Kelsea Ballerini aims for memorable 'First Time' tour with bells, whistles

Bob Doerschuk
Special for USA TODAY
Kelsea Ballerini is getting ready for her headlining tour.

It’s way too early in the morning to pretend to be bubbly and upbeat and fascinated by what other people say — so it could only be that Kelsea Ballerini isn’t pretending at all. She’s just that way, especially when in the company of a few close friends, small-talking and texting inside Nashville’s Country Music Hall of Fame and Museum hours before it opens.

Of course, not every 23-year-old can get that kind of access into this kind of place. But Ballerini is one of country music’s brightest young stars. Her first three singles — Love Me Like You Mean ItDibs and Peter Pan — all peaked at No. 1 on the Billboard Country Airplay and Hot Country Songs charts. She co-hosted ABC’s Greatest Hits with Arsenio Hall during the show’s six-week run last summer. The Country Music Association has included her among its 2016 nominees for New Artist of the Year and Female Vocalist of the Year. The outfit she wore on last year’s CMA Awards broadcast — Nicole Miller romper and floor-length skirt, Lionette earrings, lace-up boots by Lust For Life — is displayed under glass at the Hall of Fame, which explains her VIP admission to see the exhibit for the first time.
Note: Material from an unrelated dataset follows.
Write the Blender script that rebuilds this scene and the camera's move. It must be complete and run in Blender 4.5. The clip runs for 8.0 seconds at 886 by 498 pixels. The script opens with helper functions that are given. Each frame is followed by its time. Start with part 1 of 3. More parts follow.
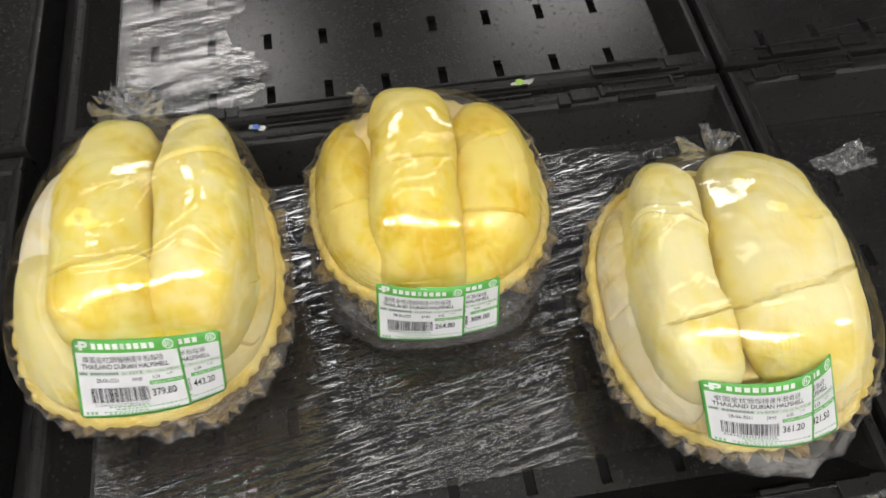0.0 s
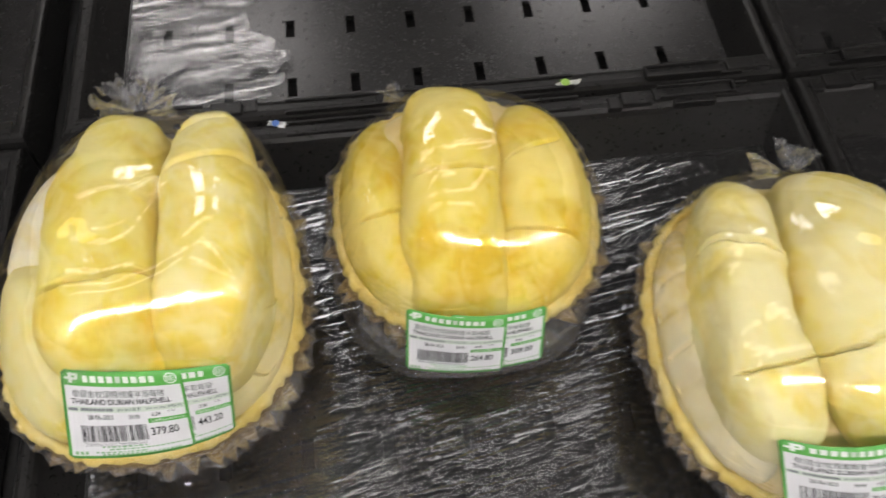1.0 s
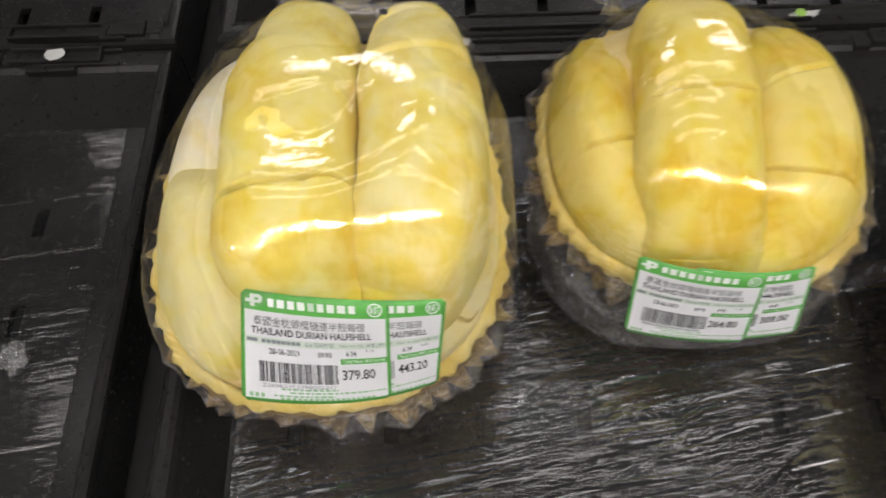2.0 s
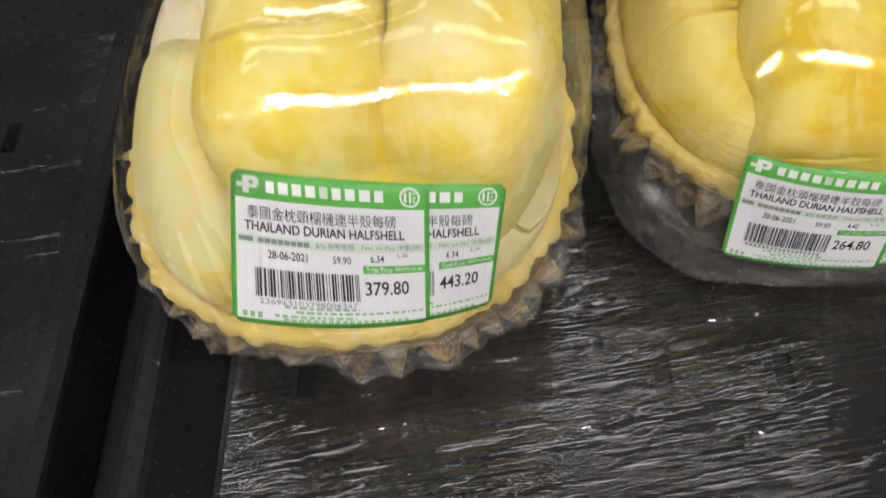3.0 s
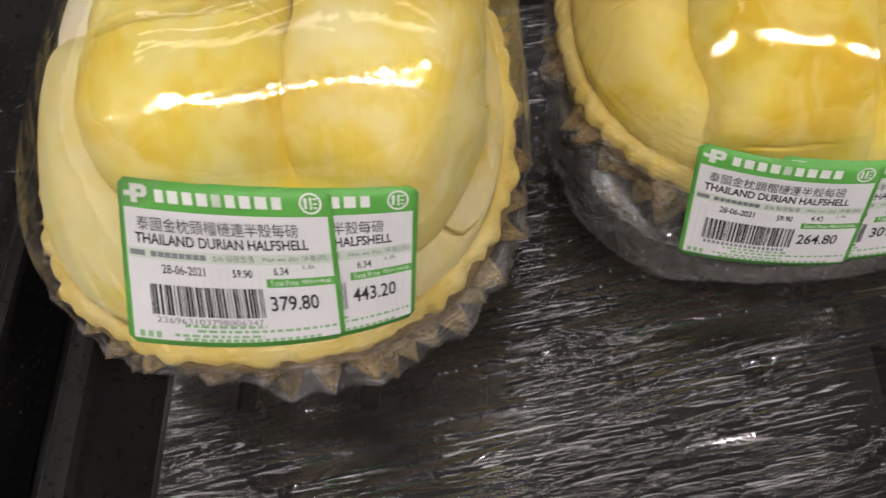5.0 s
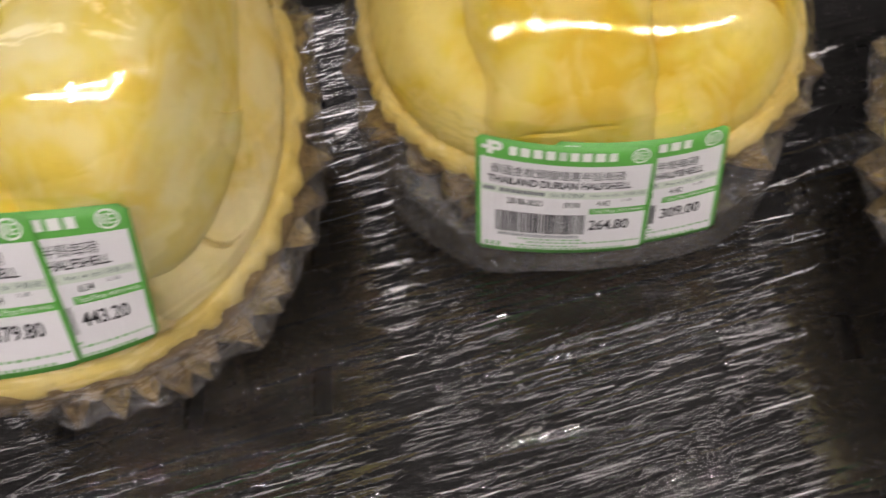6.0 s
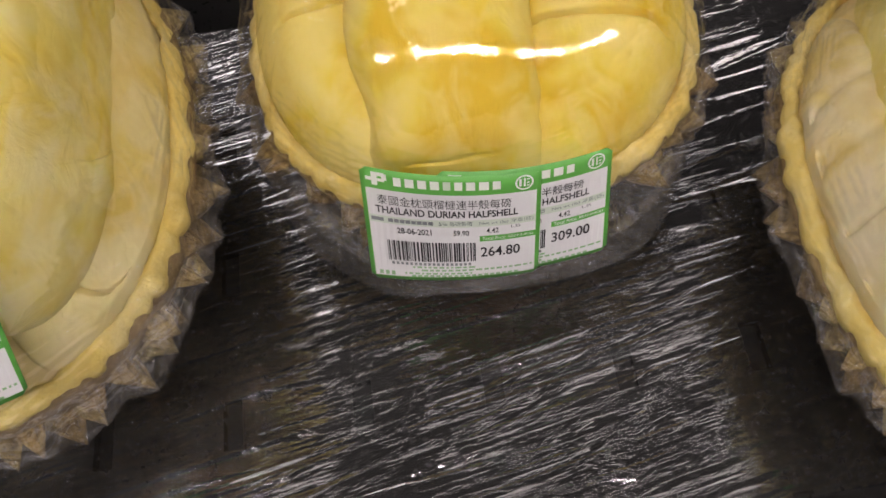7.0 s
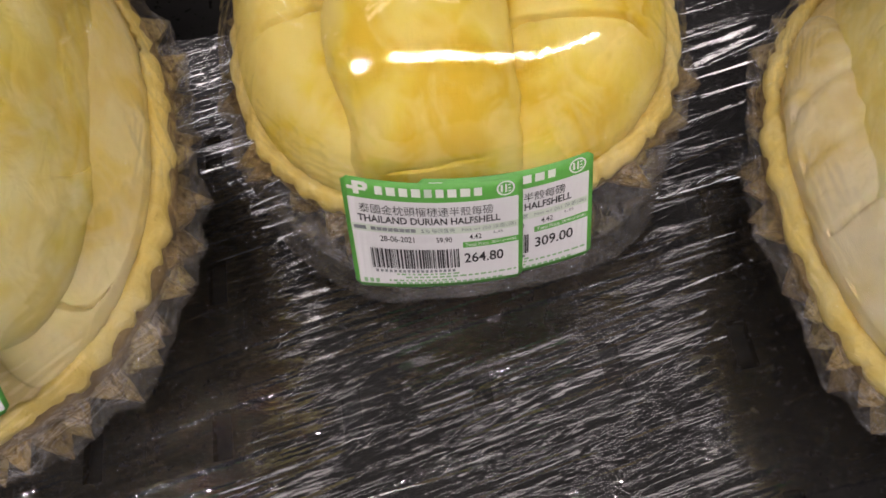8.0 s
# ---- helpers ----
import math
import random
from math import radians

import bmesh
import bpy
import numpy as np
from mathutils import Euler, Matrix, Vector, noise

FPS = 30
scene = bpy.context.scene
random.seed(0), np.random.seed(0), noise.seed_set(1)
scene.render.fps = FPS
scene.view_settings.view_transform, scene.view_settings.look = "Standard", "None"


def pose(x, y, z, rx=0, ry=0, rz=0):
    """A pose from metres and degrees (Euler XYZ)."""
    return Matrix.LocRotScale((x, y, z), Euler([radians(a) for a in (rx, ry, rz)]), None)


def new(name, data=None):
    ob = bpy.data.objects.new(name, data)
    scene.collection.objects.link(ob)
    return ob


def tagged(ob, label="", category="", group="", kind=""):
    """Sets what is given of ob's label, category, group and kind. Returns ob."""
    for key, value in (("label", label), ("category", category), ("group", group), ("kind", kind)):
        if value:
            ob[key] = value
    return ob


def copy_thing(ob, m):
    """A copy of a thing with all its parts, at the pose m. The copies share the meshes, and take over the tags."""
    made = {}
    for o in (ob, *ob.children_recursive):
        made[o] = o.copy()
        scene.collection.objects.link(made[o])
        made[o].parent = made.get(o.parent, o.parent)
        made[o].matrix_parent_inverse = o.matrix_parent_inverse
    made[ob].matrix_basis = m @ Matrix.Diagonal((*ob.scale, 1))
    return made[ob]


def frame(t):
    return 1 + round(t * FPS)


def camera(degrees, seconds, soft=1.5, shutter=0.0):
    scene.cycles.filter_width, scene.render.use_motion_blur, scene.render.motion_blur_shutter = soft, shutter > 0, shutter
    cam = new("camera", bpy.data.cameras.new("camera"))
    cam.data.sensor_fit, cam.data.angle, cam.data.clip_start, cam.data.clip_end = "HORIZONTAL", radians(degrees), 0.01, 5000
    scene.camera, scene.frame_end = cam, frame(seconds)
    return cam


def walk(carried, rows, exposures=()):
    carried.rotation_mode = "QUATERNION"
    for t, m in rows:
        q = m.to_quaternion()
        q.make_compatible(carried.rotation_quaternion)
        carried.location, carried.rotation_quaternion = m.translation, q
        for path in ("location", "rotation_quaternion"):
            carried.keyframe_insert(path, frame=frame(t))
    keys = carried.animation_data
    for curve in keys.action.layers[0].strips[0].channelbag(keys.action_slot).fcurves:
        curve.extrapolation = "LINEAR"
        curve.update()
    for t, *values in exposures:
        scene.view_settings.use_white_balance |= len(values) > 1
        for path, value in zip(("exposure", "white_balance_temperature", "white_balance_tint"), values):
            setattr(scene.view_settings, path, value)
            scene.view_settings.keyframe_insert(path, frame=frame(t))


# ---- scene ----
cam = camera(55.4, 8.0, soft=1.6, shutter=0.5)
METRES, EYE, TILT, LEAN, TURN = 0.48, 1.4195, -58.1, 0.0, -9.0
ROWS = [
    (0.0, 0.0, 0.0, 0.0, 0.0, 0.0, -0.0),
    (0.5, 0.0109, 0.0817, 0.0406, -0.09, -1.37, -0.37),
    (1.0, -0.0392, 0.1402, 0.0467, 0.75, -0.93, -1.84),
    (1.5, -0.1333, 0.2307, 0.0117, 2.94, -1.64, -4.3),
    (2.0, -0.2214, 0.3279, -0.0254, 5.59, -2.56, -6.13),
    (2.2, -0.2379, 0.368, -0.038, 6.11, -2.60, -6.25),
    (3.3, -0.2545, 0.535, -0.1278, 7.18, -3.62, -6.7),
    (3.5, -0.2547, 0.536, -0.1282, 6.96, -3.49, -6.7),
    (4.0, -0.2439, 0.5545, -0.1244, 7.04, -3.6, -6.23),
    (5.3, -0.1743, 0.5765, -0.0985, 7.5, -4.0, -4.2),
    (5.5, -0.1492, 0.5817, -0.0968, 7.05, -3.98, -3.25),
    (6.0, -0.0559, 0.6111, -0.0886, 5.99, -4.25, -1.22),
    (6.5, -0.0055, 0.6208, -0.0717, 4.35, -4.49, 0.74),
    (7.0, 0.0122, 0.6265, -0.0621, 4.63, -4.57, 1.22),
    (7.5, 0.0189, 0.6261, -0.06, 4.78, -4.83, 1.84),
    (8.0, 0.0235, 0.6299, -0.0541, 4.42, -4.89, 2.41),
]
walk(cam, [(t, pose(0, 0, EYE, TILT, LEAN, TURN) @ pose(METRES * x, METRES * y, METRES * z, 90 + pitch, roll, yaw)) for t, x, y, z, yaw, pitch, roll in ROWS],
     exposures=[(0.0, 0.10, 6550, 13), (1.0, 0.0, 6550, 16), (2.0, -0.06, 6550, 17), (4.0, -0.14, 6550, 19), (5.5, -0.31, 6850, 23), (7.0, -0.28, 6850, 25), (8.0, -0.28, 6800, 26)])

# ---- light ----
LAMP_POWER, PANEL_POWER, GLINT_POWER = 430.0, 8.5, 3.0
world = bpy.data.worlds.new("world")
scene.world = world
world.use_nodes = True
world.node_tree.nodes["Background"].inputs[0].default_value = (0.9, 0.95, 1.0, 1)
world.node_tree.nodes["Background"].inputs[1].default_value = 0.02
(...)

As Ballerini sees it, her successes have been a team effort. “I wrote the songs on The First Time with my friends,” she says. “My friends (Forest Glen Whitehead and Jason Massey) co-produced it. To take it from the living room where we were struggling to figure out what we were doing in Nashville to make history with three No. 1 singles, I take a lot of pride in that. But what’s really cool is that I get to share that with the people with me. We take pride in it together.”

Kelsea Ballerini is nominated in two categories at the CMAs.

From childhood, Ballerini loved country music, though her feelings had less to do with what she heard than the world it orchestrated. “I love all music,” she insists. “I think you can hear that on my album. But I grew up on a farm in East Tennessee. Every Sunday, we’d go to church. Afterwards, my family would get together and we’d cook. So to me, it wasn’t so much the genre as the lifestyle I loved.”

She loved spectacle, too. “Shania Twain would be my biggest influence,” Ballerini says. “She’s a true songwriter and a true vocalist. But she’s also a performer. She has the hat, she has the coats and she does the dances. I’ve always been drawn to that, the bells and whistles, especially when you have true talent to back it up.”

Whistles, bells and glitter in general are central to Ballerini’s plans for her upcoming The First Time tour, which launches Nov. 10 in Washington. On Nov. 11, she brings the show home to Knoxville, Tenn. “I learned so much from touring with Rascal Flatts earlier this year,” she says. “It was the best thing ever to go onstage for 40 minutes and then go to the sound booth and watch my favorite acts play for 90 minutes. They opened my eyes to what a show could be.”

Not surprisingly, Ballerini hopes to offer more of the same in years to come. “My goal is to make records, write songs for myself and for other people and do the kind of big tours I grew up going to see. I really want to do that.”

And, now and then, play some smaller venues too, to keep that side of her performance chops sharp?

“Yeah,” Ballerini agrees. “But, I want to get the big ones first!”